# Problem to solve
Reproduce the listing below exactly. Pictures do not belong in the copy.

# Given data
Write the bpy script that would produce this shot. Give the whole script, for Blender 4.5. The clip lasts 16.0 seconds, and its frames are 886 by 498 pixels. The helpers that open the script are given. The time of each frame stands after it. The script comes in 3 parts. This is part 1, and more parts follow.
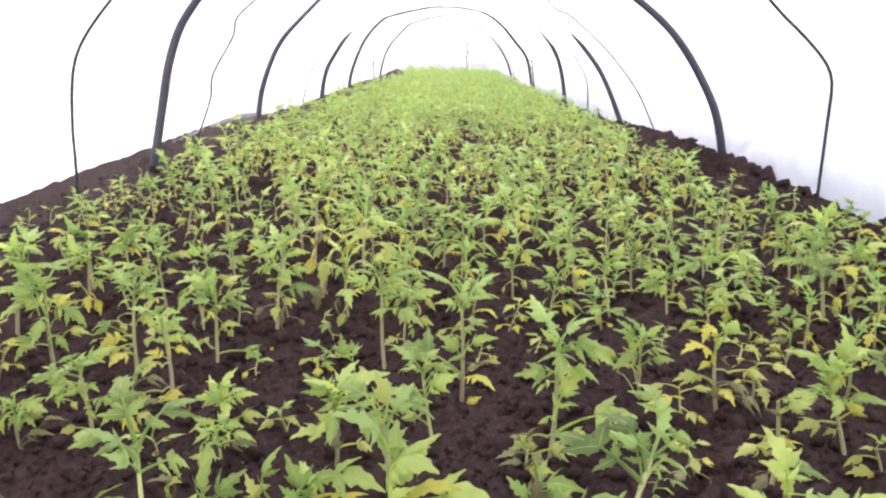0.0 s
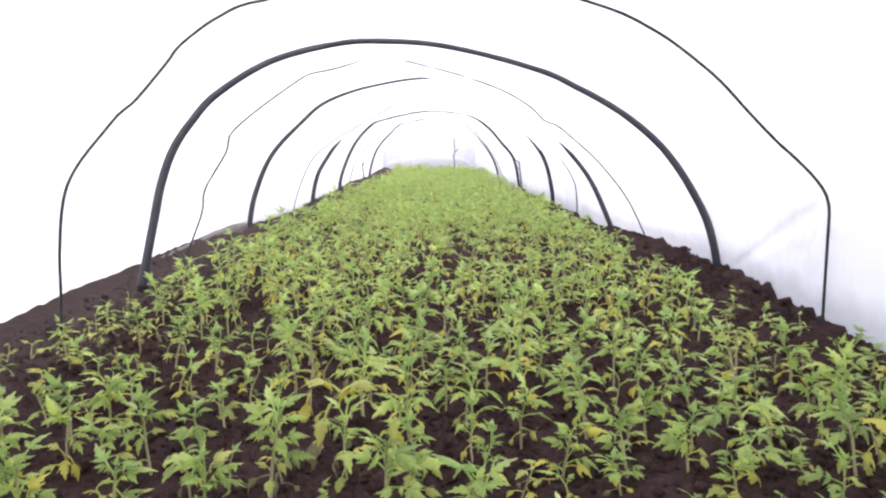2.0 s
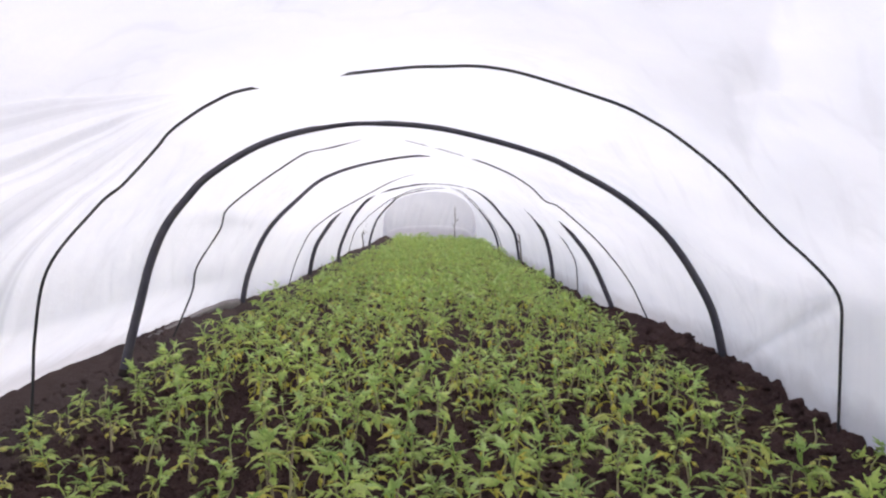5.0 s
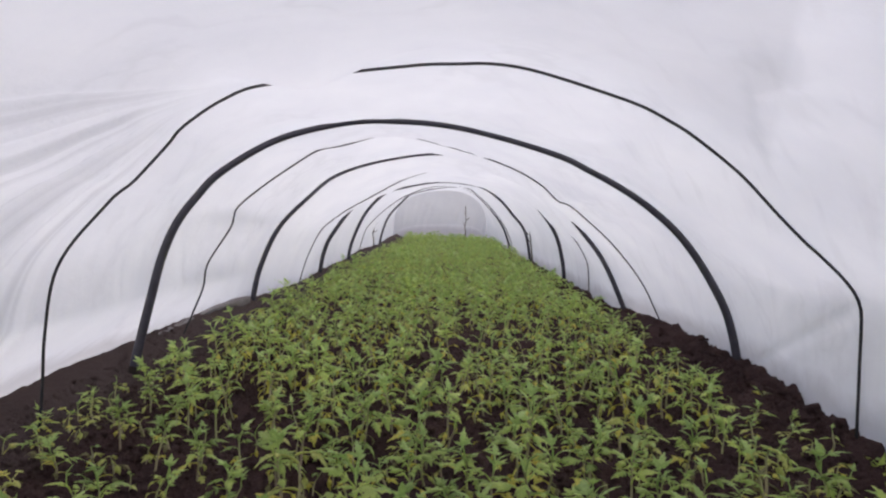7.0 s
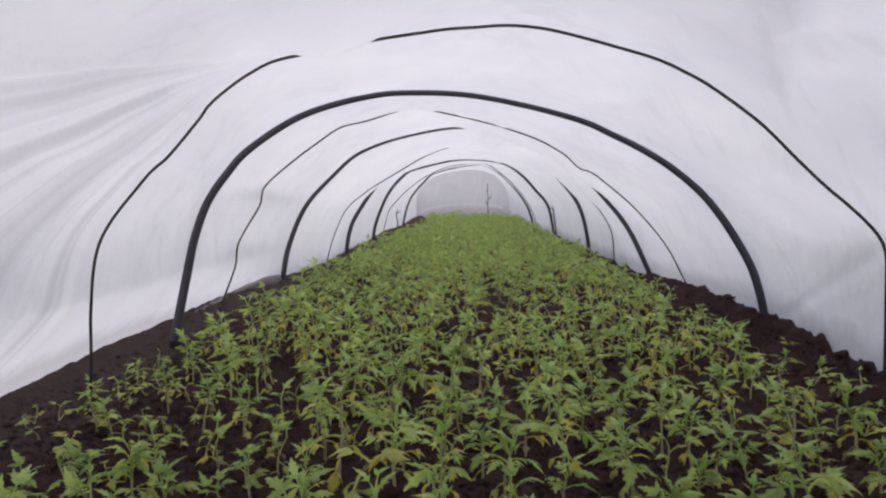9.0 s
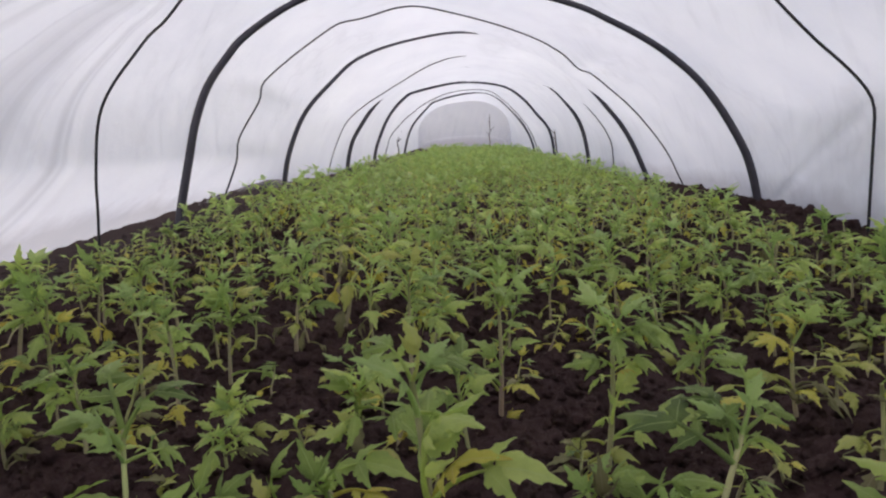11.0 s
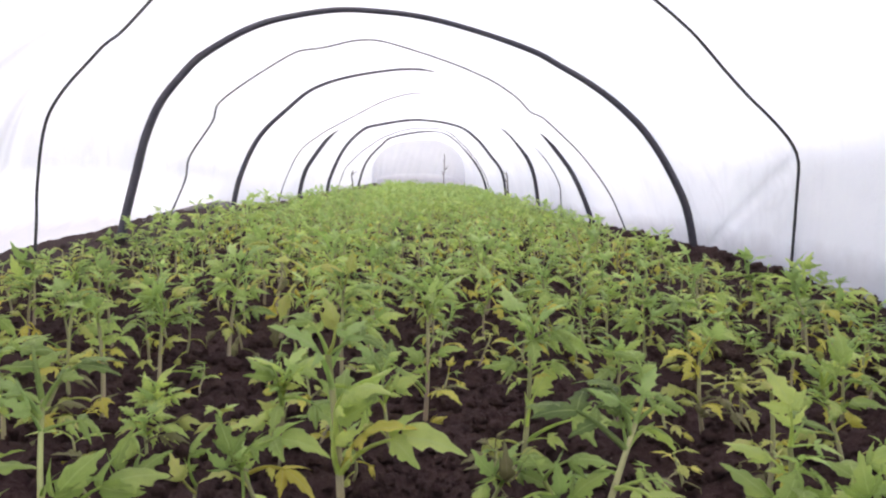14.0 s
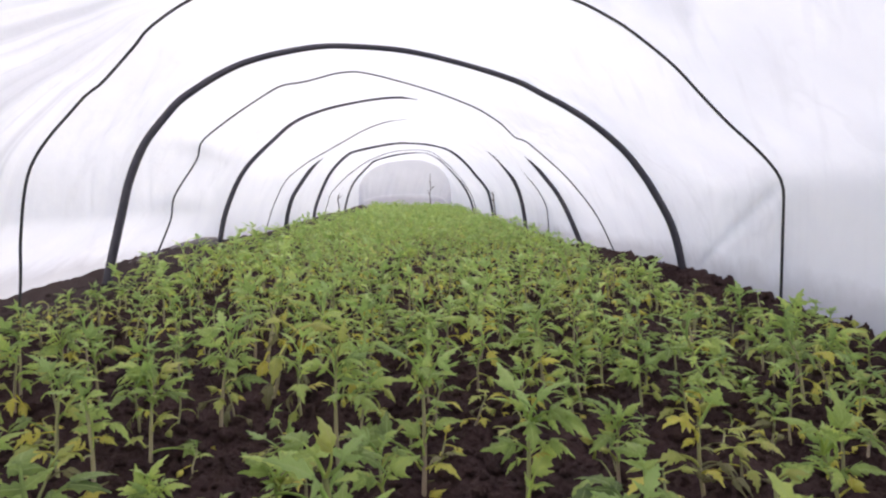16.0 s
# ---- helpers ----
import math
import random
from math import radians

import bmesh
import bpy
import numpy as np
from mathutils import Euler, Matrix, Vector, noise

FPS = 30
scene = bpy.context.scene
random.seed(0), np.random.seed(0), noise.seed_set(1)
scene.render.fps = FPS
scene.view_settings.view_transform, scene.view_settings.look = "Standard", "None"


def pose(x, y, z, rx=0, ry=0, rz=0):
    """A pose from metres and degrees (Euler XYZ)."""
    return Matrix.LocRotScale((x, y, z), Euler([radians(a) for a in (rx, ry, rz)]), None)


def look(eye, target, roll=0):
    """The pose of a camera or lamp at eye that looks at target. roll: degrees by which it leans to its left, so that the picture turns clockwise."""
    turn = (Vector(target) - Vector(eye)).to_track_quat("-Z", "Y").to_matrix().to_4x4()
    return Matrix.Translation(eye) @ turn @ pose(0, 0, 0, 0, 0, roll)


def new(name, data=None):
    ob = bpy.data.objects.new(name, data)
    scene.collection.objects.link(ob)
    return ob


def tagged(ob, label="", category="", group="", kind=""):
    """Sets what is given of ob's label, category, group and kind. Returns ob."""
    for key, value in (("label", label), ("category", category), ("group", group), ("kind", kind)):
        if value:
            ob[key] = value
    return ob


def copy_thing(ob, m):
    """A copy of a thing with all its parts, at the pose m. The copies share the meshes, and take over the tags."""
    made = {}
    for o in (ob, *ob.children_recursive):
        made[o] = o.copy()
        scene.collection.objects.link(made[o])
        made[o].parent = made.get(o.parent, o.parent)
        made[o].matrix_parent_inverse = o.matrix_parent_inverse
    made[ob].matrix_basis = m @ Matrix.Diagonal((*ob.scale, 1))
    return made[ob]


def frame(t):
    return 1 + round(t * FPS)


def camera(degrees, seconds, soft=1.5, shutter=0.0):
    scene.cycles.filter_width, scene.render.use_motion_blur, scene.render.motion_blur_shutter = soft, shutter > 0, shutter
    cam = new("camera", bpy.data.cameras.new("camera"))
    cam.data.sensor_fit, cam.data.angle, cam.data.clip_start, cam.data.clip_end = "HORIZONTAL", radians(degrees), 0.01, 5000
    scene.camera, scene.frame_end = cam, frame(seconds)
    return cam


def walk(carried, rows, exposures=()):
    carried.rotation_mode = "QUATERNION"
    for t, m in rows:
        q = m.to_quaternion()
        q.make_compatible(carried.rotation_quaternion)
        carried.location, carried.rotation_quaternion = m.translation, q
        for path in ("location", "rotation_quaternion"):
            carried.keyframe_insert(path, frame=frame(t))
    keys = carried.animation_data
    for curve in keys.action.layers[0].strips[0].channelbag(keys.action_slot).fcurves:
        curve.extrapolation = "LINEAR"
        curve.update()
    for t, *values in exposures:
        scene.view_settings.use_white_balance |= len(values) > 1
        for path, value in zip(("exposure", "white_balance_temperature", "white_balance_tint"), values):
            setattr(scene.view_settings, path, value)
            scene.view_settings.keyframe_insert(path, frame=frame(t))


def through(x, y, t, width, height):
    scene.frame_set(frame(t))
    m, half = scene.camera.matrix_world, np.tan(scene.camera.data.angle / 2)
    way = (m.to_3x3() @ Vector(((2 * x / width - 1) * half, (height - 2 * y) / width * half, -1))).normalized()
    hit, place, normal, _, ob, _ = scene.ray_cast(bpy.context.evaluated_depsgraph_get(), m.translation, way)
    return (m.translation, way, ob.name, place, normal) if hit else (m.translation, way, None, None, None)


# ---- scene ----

# Answer in full
Write the bpy script that would produce this shot. Give the whole script, for Blender 4.5. The clip lasts 16.0 seconds, and its frames are 886 by 498 pixels. The helpers that open the script are given. The time of each frame stands after it. The script comes in 3 parts. This is part 1, and more parts follow.
0.0 s
2.0 s
5.0 s
7.0 s
9.0 s
11.0 s
14.0 s
16.0 s
# ---- helpers ----
import math
import random
from math import radians

import bmesh
import bpy
import numpy as np
from mathutils import Euler, Matrix, Vector, noise

FPS = 30
scene = bpy.context.scene
random.seed(0), np.random.seed(0), noise.seed_set(1)
scene.render.fps = FPS
scene.view_settings.view_transform, scene.view_settings.look = "Standard", "None"


def pose(x, y, z, rx=0, ry=0, rz=0):
    """A pose from metres and degrees (Euler XYZ)."""
    return Matrix.LocRotScale((x, y, z), Euler([radians(a) for a in (rx, ry, rz)]), None)


def look(eye, target, roll=0):
    """The pose of a camera or lamp at eye that looks at target. roll: degrees by which it leans to its left, so that the picture turns clockwise."""
    turn = (Vector(target) - Vector(eye)).to_track_quat("-Z", "Y").to_matrix().to_4x4()
    return Matrix.Translation(eye) @ turn @ pose(0, 0, 0, 0, 0, roll)


def new(name, data=None):
    ob = bpy.data.objects.new(name, data)
    scene.collection.objects.link(ob)
    return ob


def tagged(ob, label="", category="", group="", kind=""):
    """Sets what is given of ob's label, category, group and kind. Returns ob."""
    for key, value in (("label", label), ("category", category), ("group", group), ("kind", kind)):
        if value:
            ob[key] = value
    return ob


def copy_thing(ob, m):
    """A copy of a thing with all its parts, at the pose m. The copies share the meshes, and take over the tags."""
    made = {}
    for o in (ob, *ob.children_recursive):
        made[o] = o.copy()
        scene.collection.objects.link(made[o])
        made[o].parent = made.get(o.parent, o.parent)
        made[o].matrix_parent_inverse = o.matrix_parent_inverse
    made[ob].matrix_basis = m @ Matrix.Diagonal((*ob.scale, 1))
    return made[ob]


def frame(t):
    return 1 + round(t * FPS)


def camera(degrees, seconds, soft=1.5, shutter=0.0):
    scene.cycles.filter_width, scene.render.use_motion_blur, scene.render.motion_blur_shutter = soft, shutter > 0, shutter
    cam = new("camera", bpy.data.cameras.new("camera"))
    cam.data.sensor_fit, cam.data.angle, cam.data.clip_start, cam.data.clip_end = "HORIZONTAL", radians(degrees), 0.01, 5000
    scene.camera, scene.frame_end = cam, frame(seconds)
    return cam


def walk(carried, rows, exposures=()):
    carried.rotation_mode = "QUATERNION"
    for t, m in rows:
        q = m.to_quaternion()
        q.make_compatible(carried.rotation_quaternion)
        carried.location, carried.rotation_quaternion = m.translation, q
        for path in ("location", "rotation_quaternion"):
            carried.keyframe_insert(path, frame=frame(t))
    keys = carried.animation_data
    for curve in keys.action.layers[0].strips[0].channelbag(keys.action_slot).fcurves:
        curve.extrapolation = "LINEAR"
        curve.update()
    for t, *values in exposures:
        scene.view_settings.use_white_balance |= len(values) > 1
        for path, value in zip(("exposure", "white_balance_temperature", "white_balance_tint"), values):
            setattr(scene.view_settings, path, value)
            scene.view_settings.keyframe_insert(path, frame=frame(t))


def through(x, y, t, width, height):
    scene.frame_set(frame(t))
    m, half = scene.camera.matrix_world, np.tan(scene.camera.data.angle / 2)
    way = (m.to_3x3() @ Vector(((2 * x / width - 1) * half, (height - 2 * y) / width * half, -1))).normalized()
    hit, place, normal, _, ob, _ = scene.ray_cast(bpy.context.evaluated_depsgraph_get(), m.translation, way)
    return (m.translation, way, ob.name, place, normal) if hit else (m.translation, way, None, None, None)


# ---- scene ----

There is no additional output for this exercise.